Laura Berman, DETROIT NEWS COLUMNIST
On its website, the city of Bloomfield Hills touts itself as the nation's fourth wealthiest city, with 39 percent of its "stately homes" worth more than $1 million and an outstanding public school system.
What it fails to mention is that its elite, well-educated residents won't pay for an amenity enjoyed by 99.5 percent of Michigan residents: a neighborhood public library.
Since 2003, when Bloomfield Hills opted out of a 39-year relationship with the Bloomfield Township Public Library, its 4,000 residents (median household income: $172,000 a year) have been library-less by choice.
The same city that boasts of being home to executives and sports stars, exclusive country clubs and fabulous homes, has been going cheap on borrowing books.

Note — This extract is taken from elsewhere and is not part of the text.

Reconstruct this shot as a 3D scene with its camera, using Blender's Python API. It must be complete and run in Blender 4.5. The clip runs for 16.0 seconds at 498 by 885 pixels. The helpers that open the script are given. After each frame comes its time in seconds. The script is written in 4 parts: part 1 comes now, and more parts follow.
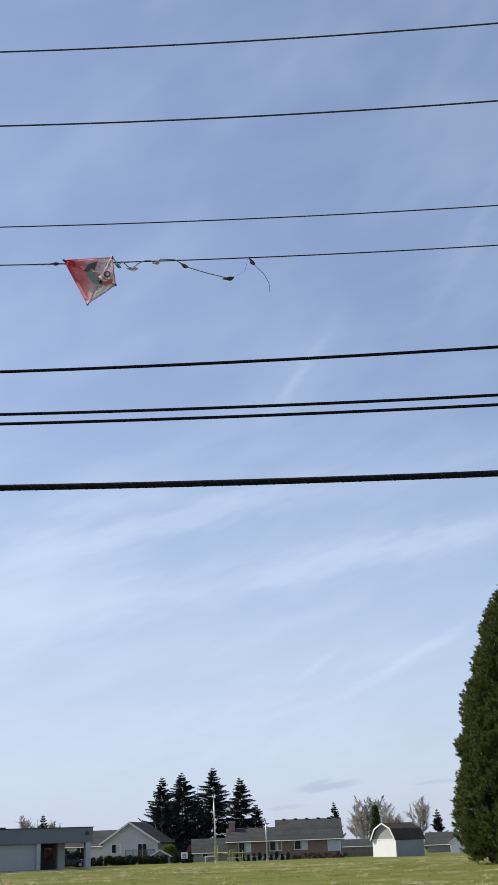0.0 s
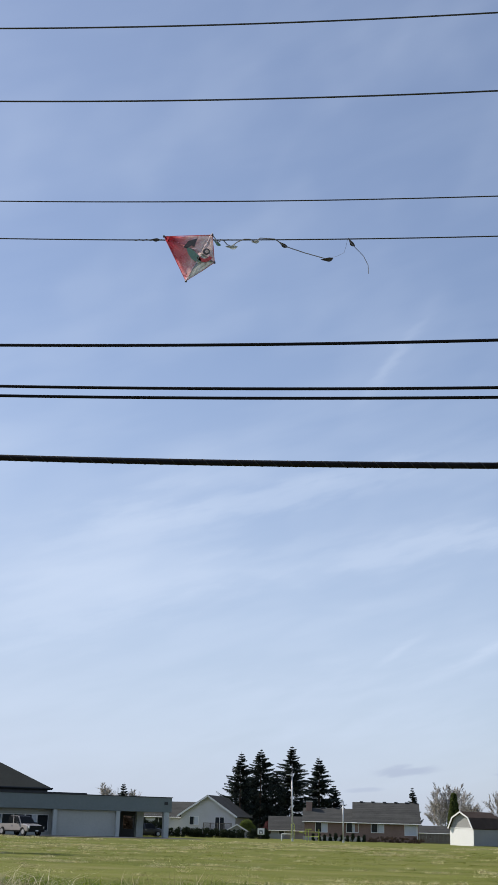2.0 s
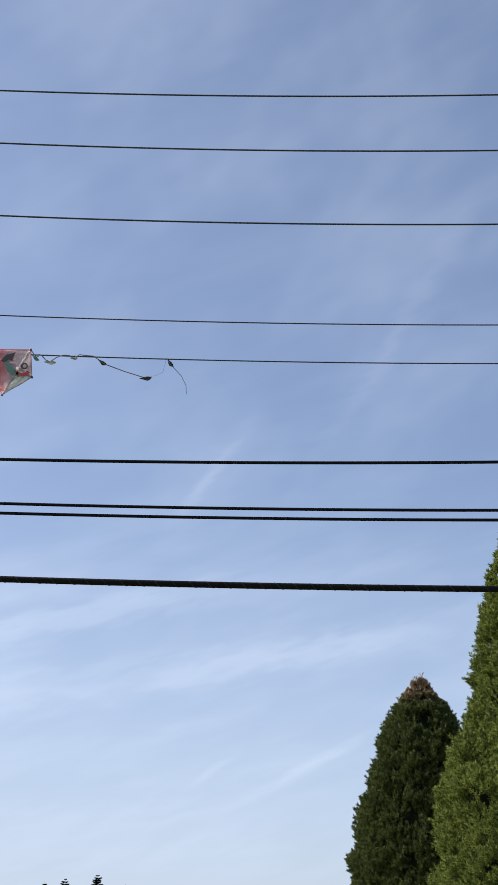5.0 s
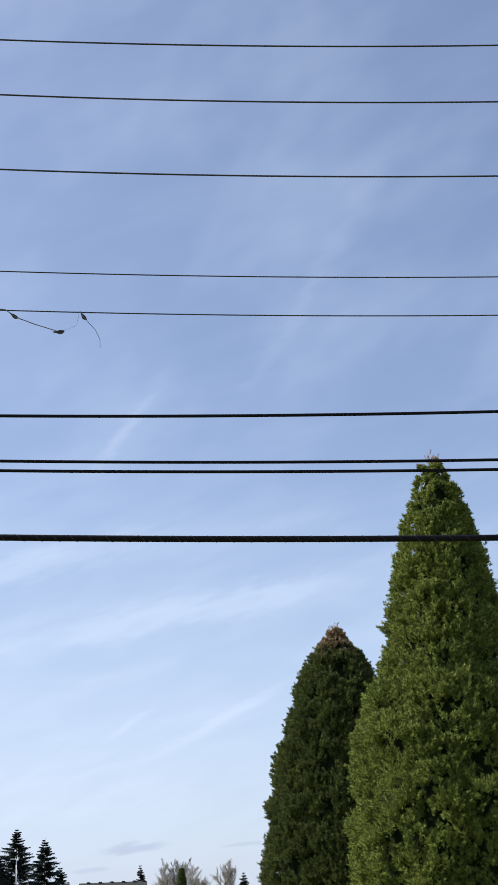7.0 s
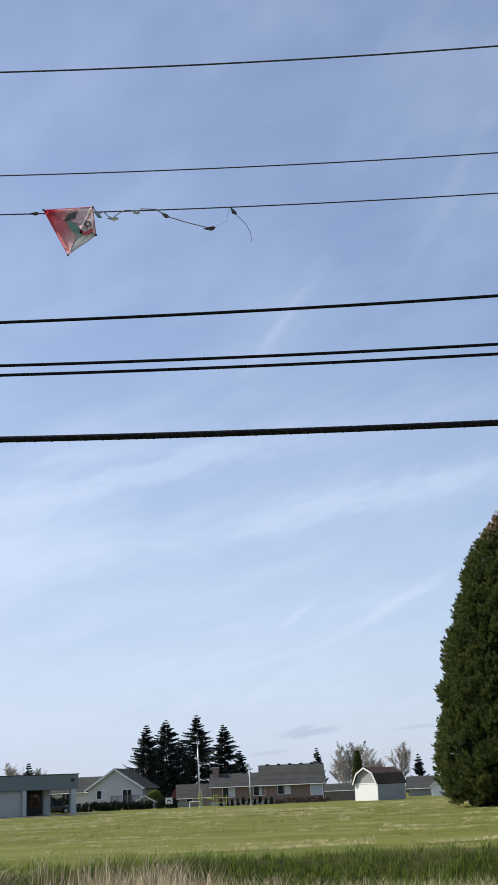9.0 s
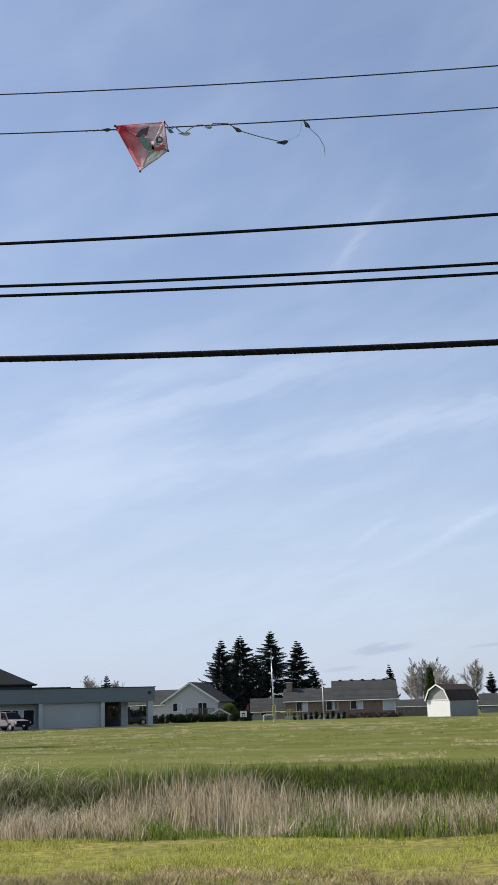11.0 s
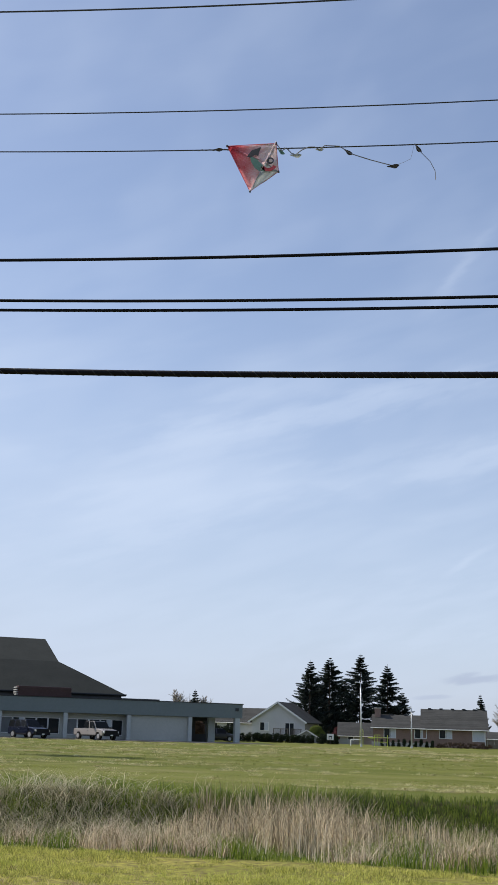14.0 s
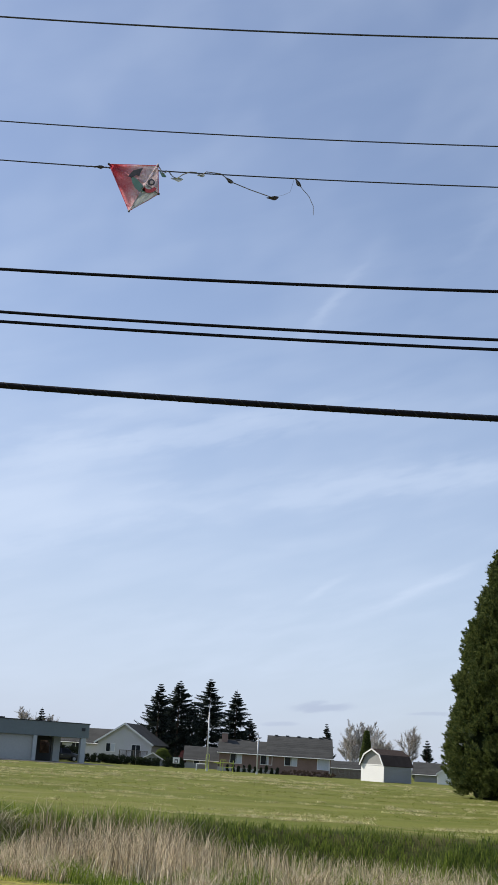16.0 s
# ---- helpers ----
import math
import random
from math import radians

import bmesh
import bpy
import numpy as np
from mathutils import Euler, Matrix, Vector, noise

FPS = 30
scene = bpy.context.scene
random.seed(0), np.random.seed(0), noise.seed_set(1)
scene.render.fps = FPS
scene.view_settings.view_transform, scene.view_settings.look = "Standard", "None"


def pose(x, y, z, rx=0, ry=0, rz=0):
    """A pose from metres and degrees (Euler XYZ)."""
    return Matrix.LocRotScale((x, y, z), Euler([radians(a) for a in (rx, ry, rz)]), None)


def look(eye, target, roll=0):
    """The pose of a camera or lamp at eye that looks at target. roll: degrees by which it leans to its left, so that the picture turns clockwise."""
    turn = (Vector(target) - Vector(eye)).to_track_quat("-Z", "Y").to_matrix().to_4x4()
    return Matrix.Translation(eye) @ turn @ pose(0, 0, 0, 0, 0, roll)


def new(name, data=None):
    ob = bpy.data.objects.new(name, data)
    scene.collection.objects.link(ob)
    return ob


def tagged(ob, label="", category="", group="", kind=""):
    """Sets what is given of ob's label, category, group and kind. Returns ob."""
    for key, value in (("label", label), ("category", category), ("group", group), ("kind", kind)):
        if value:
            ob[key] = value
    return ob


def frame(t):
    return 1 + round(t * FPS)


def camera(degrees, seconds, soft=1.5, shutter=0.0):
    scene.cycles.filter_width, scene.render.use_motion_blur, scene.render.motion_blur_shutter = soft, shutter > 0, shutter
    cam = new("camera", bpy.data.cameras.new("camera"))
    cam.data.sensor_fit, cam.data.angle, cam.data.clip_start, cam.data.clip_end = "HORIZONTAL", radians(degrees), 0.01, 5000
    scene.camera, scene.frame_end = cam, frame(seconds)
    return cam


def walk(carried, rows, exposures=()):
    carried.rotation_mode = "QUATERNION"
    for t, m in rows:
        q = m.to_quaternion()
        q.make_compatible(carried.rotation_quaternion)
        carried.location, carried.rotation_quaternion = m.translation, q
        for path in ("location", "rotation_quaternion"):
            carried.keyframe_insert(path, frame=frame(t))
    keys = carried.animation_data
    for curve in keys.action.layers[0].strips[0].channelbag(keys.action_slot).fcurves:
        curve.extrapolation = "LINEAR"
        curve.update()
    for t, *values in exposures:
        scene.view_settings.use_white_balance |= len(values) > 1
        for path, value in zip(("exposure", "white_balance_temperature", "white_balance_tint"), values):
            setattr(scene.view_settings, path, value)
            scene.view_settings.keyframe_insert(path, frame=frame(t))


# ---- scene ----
cam = camera(22.9, 16.0)
# seconds, eye height, turns about x, y, z
ROWS = [
    (0.0, 1.585, 108.23, 1.97, 4.46),
    (0.5, 1.587, 107.99, 1.58, 5.35),
    (1.0, 1.589, 107.83, 0.59, 6.63),
    (1.5, 1.591, 107.66, -0.51, 7.64),
    (2.0, 1.594, 107.30, -1.47, 7.86),
    (2.5, 1.596, 106.83, -2.42, 7.12),
    (3.0, 1.598, 106.62, -3.38, 5.56),
    (3.5, 1.600, 107.15, -3.90, 3.55),
    (4.0, 1.606, 108.66, -3.31, 1.52),
    (4.5, 1.612, 110.76, -1.55, 0.03),
    (5.0, 1.618, 112.81, 0.26, -0.63),
    (7.3, 1.612, 109.48, 2.15, -4.23),
    (7.5, 1.612, 108.64, 2.17, -3.47),
    (8.0, 1.609, 107.20, 2.49, -0.73),
    (8.5, 1.605, 106.45, 2.52, 2.10),
    (8.7, 1.604, 106.26, 2.51, 2.91),
    (10.8, 1.582, 102.39, 1.54, 6.25),
    (11.0, 1.580, 102.21, 1.66, 7.06),
    (11.5, 1.577, 101.73, 1.90, 10.04),
    (12.0, 1.575, 101.24, 1.79, 12.54),
    (12.5, 1.572, 100.81, 1.08, 14.23),
    (13.0, 1.579, 100.96, 0.04, 14.36),
    (13.5, 1.586, 101.85, -0.94, 13.13),
    (14.0, 1.593, 103.12, -1.69, 11.01),
    (14.5, 1.599, 103.82, -1.93, 9.02),
    (15.0, 1.606, 103.97, -2.40, 6.98),
    (15.5, 1.613, 104.03, -2.99, 5.23),
    (16.0, 1.620, 104.45, -3.57, 4.05),
]
walk(cam, [(t, pose(0, 0, z, rx, ry, rz)) for t, z, rx, ry, rz in ROWS],
     [(0.0, 0.44), (1.0, 0.36), (3.5, 0.40), (5.0, 0.45), (7.5, 0.62), (8.5, 0.53), (11.0, 0.42), (12.0, 0.37), (12.6, 0.46), (14.5, 0.37), (16.0, 0.42)])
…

City Commissioner Robert Toohey urges residents to avail themselves of the "free" libraries in nearby Birmingham and Bloomfield Township. If they need to check out books, residents can buy $200 library cards, with check-out privileges, from the Troy Public Library. Fewer than 100 do so, even though Bloomfield Hills reimburses the cost.
Many Bloomfield Hills residents of all political stripes say they feel like trespassers in the Bloomfield Township library, where study rooms and some programs are reserved for taxpayers. "We feel like freeloaders, so we no longer go there," said Erich Steinmueller, a retired Chrysler executive who lives within walking distance of the township library.
A ballot proposal to re-up the contract with Bloomfield Township in 2009 failed by 90 votes. Now on Nov. 2, residents will vote on a new library initiative — a millage proposal that will enable the city to reinstate Bloomfield Township library privileges.
It also will create an unpaid Bloomfield Hills library board with the authority to contract for library services. At 0.617 mill, the proposal would cost a family with a $750,000 home about $231 a year — about what township residents pay for their library.
Larry Neal, a 21-year-Bloomfield Hills resident and former president of the Michigan Library Association, jump-started the proposal in July.
"In six days, I had 122 people who just called me up and said: 'We think this is a shame' … they're embarrassed that they don't have a library," Neal said.
Robert Toohey, a lawyer who a few years ago unsuccessfully fought Bloomfield Township's library contract all the way to the state Supreme Court, is still hammering at his failed legal argument: He contends residents shouldn't have to pay any portion of the township library's operating costs, only the cost "to check out books."
"There are people here who think they don't need to pay for a library because they'll order what they want from Amazon. It's an arrogance," said Carol Young, a Bloomfield Hills library lover.
New city residents like Dr. Homa Hasnain are sometimes surprised to discover their beautiful new home in a prestigious community doesn't include access to the nearby library.
"I was shocked," said Hasnain, whose 9-year-old couldn't participate in summer reading programs. "We thought a library is automatic. … It feels like a punishment to my daughter."
In a recent op-ed piece in the Birmingham Observer & Eccentric, Bloomfield Hills resident Christine Zambricki, an opponent to the proposal, suggested that residents can use the excellent "local libraries" in Birmingham and Bloomfield Township.
In other words, they can use those lovely "free" libraries in other cities. Libraries supported by unenlightened taxpayers still clinging to 19th-century ideas about sharing knowledge and education.
Hey, times are tough, especially when your mansion isn't worth what it once was. But before fighting taxes became the only American principle that mattered, all kinds of people, wealthy and not, recognized the public library as one of the inspiring ideas that makes us American.